══ INFORMATION PROVIDED ══

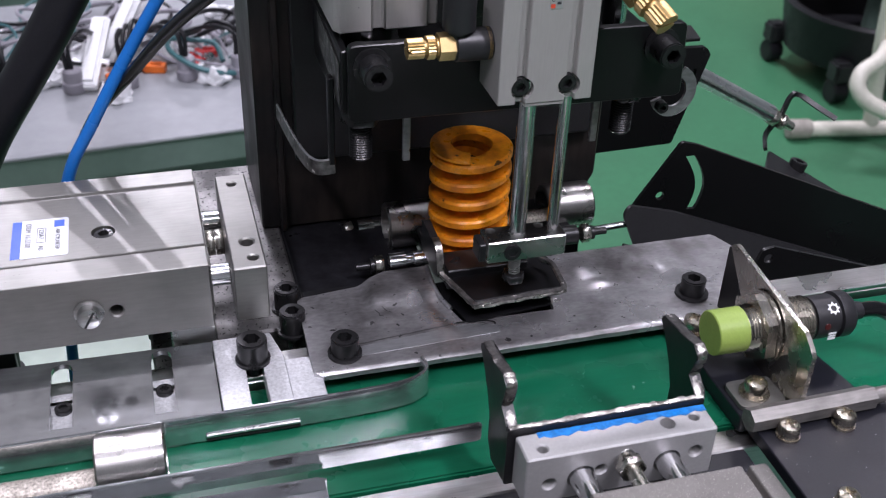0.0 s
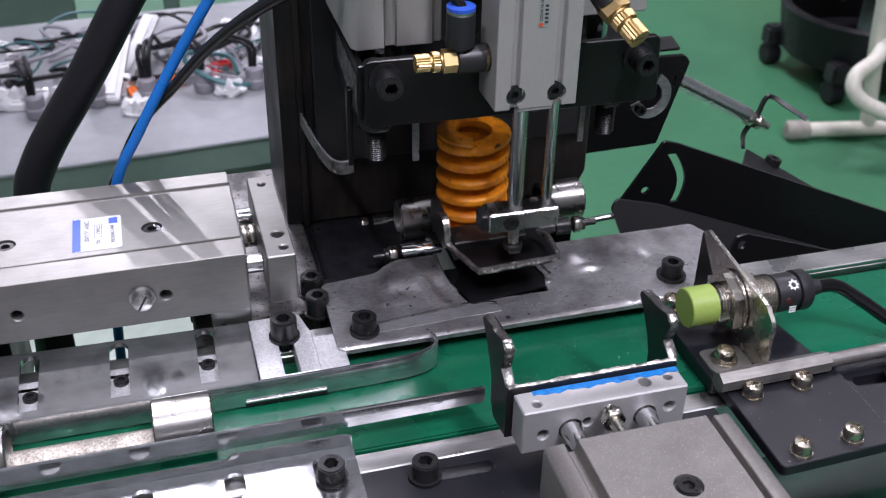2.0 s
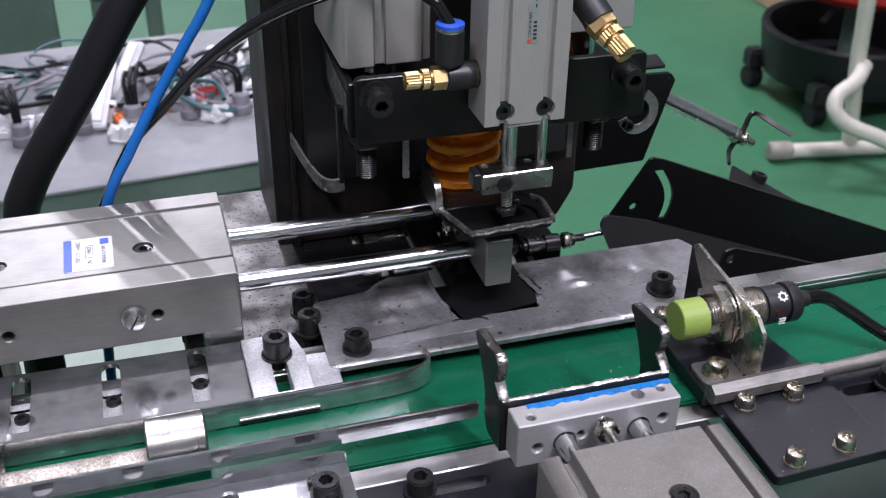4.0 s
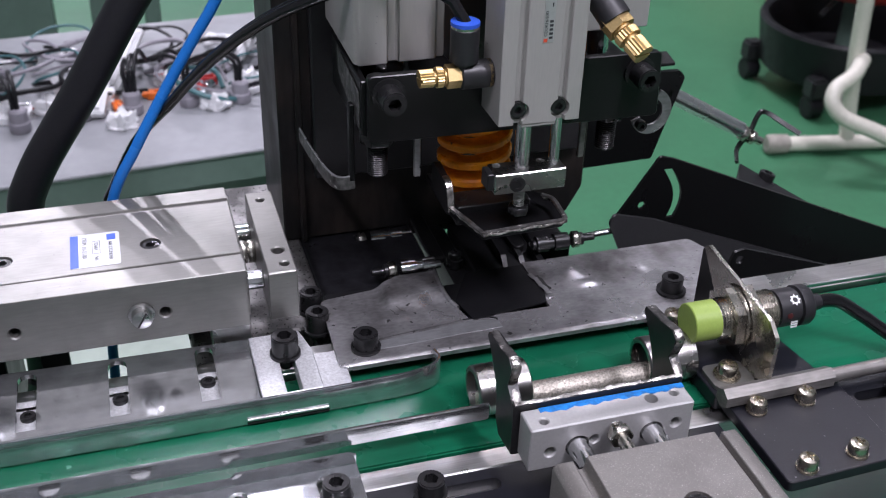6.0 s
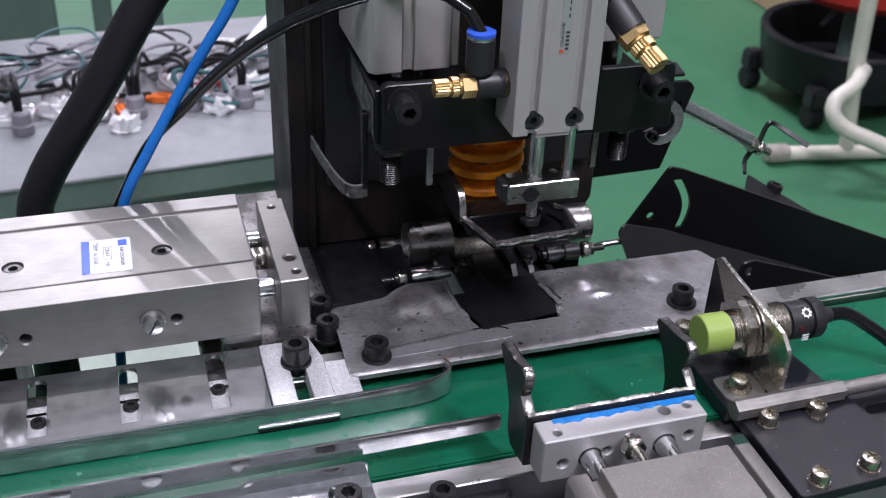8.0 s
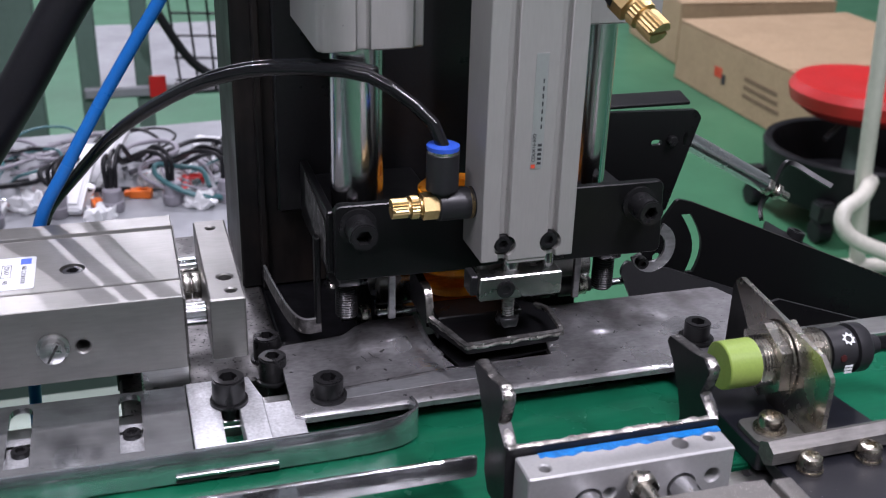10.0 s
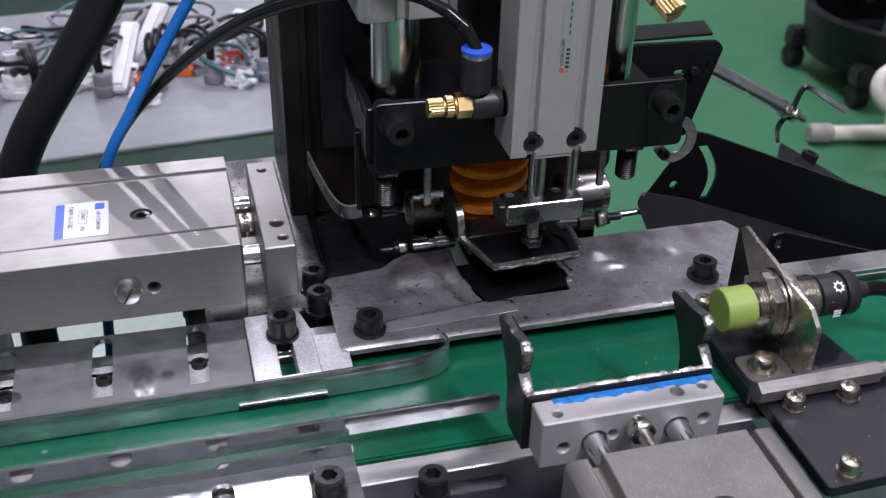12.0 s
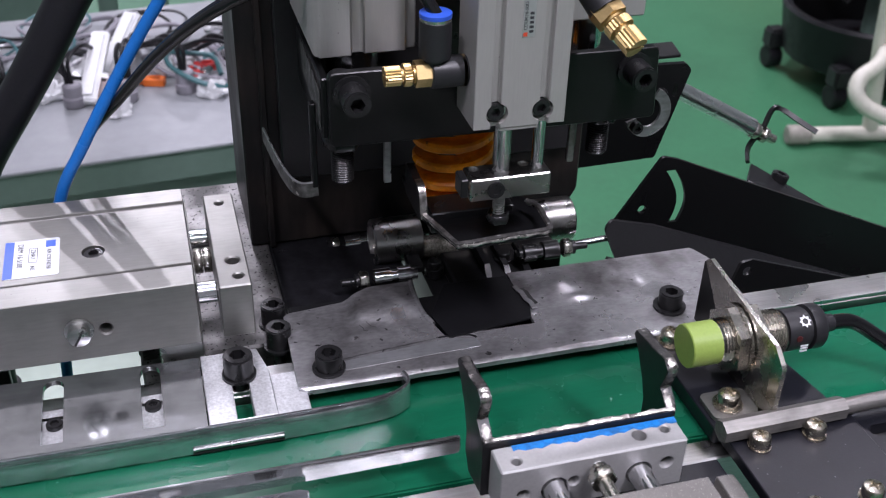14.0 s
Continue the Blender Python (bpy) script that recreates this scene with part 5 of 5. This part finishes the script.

═══

- [SET EXERCISE] Write out the listing above again, exactly, but with no pictures in the copy.

- [COMPLETE RESPONSE]
0.0 s
2.0 s
4.0 s
6.0 s
8.0 s
10.0 s
12.0 s
14.0 s
Continue the Blender Python (bpy) script that recreates this scene with part 5 of 5. This part finishes the script.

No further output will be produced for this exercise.